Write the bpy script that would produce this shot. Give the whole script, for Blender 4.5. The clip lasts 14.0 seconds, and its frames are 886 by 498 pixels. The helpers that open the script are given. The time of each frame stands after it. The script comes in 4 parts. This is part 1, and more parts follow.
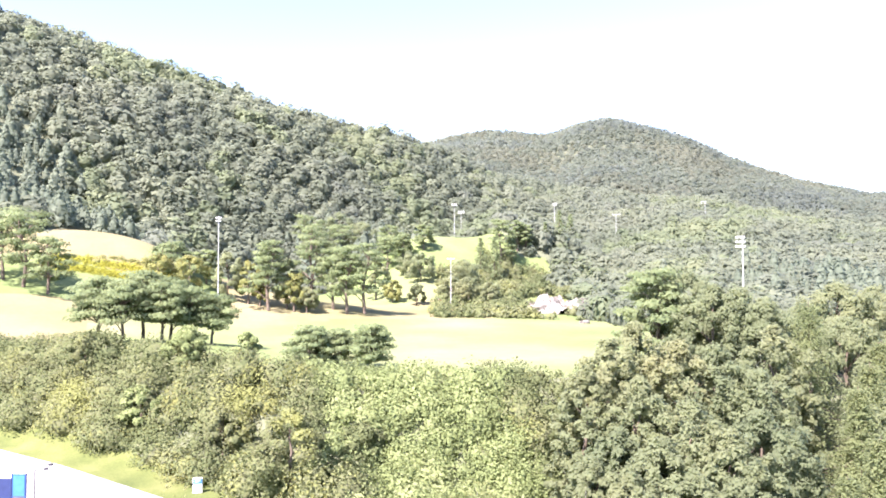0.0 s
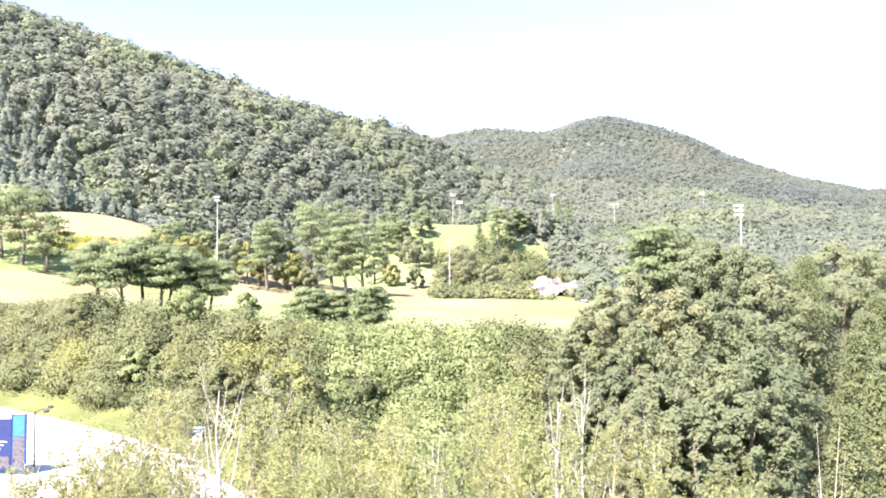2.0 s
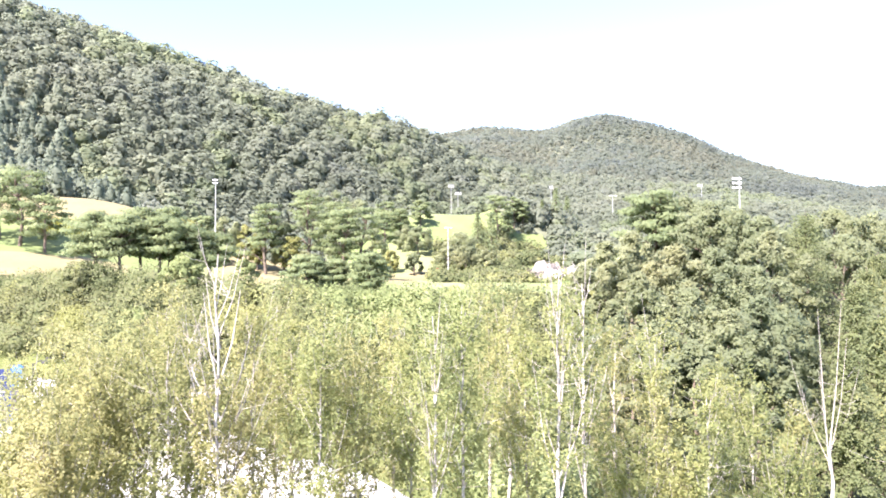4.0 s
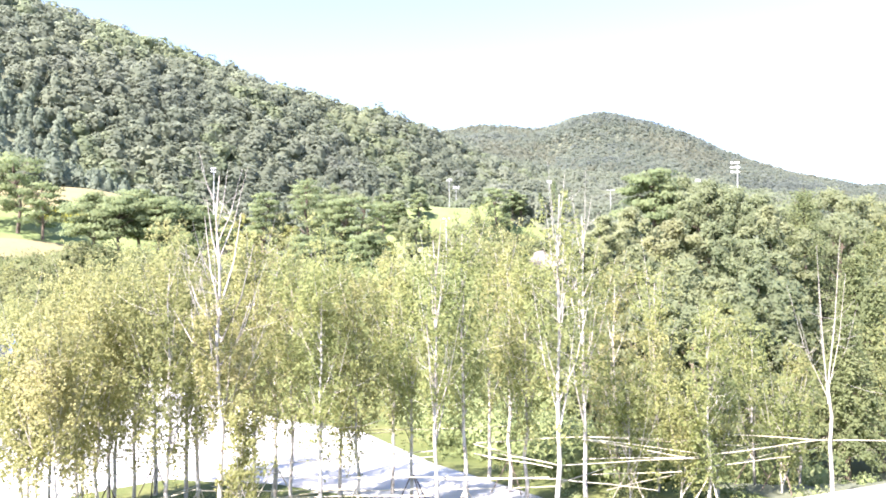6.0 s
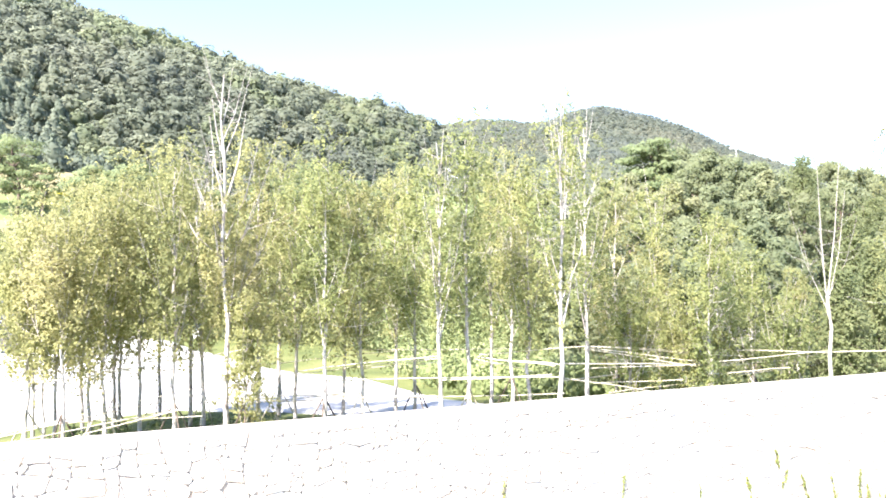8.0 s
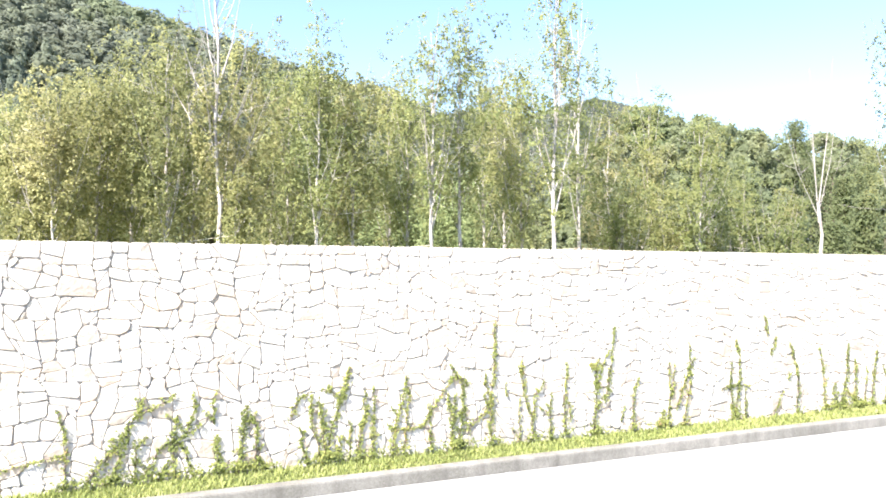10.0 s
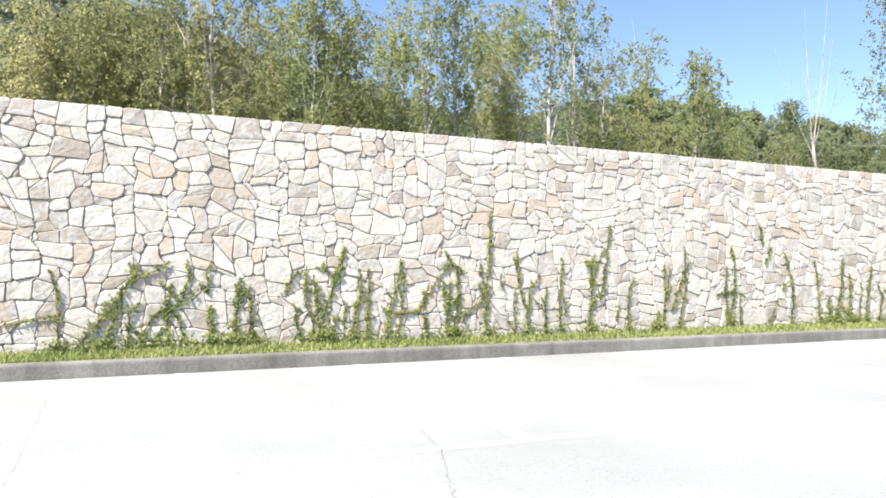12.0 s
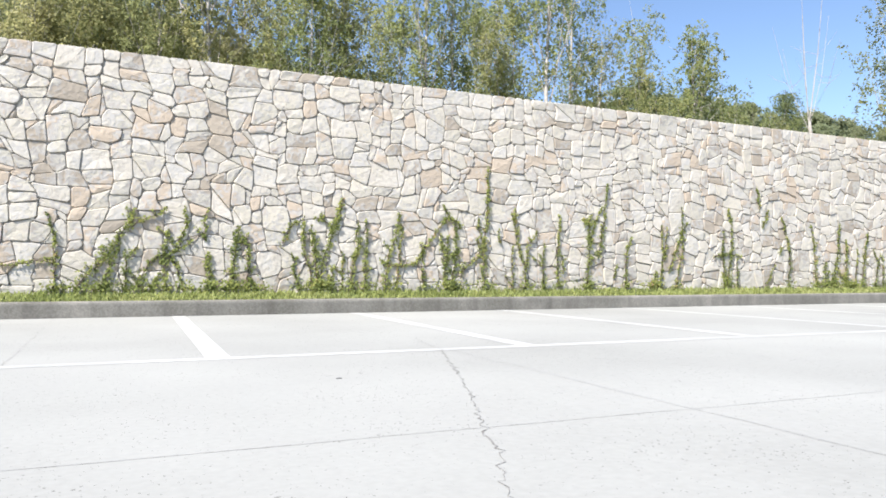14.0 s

════════

Every line of the data should be copied as it stands, without the images.

WRITTEN ANSWER →
Write the bpy script that would produce this shot. Give the whole script, for Blender 4.5. The clip lasts 14.0 seconds, and its frames are 886 by 498 pixels. The helpers that open the script are given. The time of each frame stands after it. The script comes in 4 parts. This is part 1, and more parts follow.
0.0 s
2.0 s
4.0 s
6.0 s
8.0 s
10.0 s
12.0 s
14.0 s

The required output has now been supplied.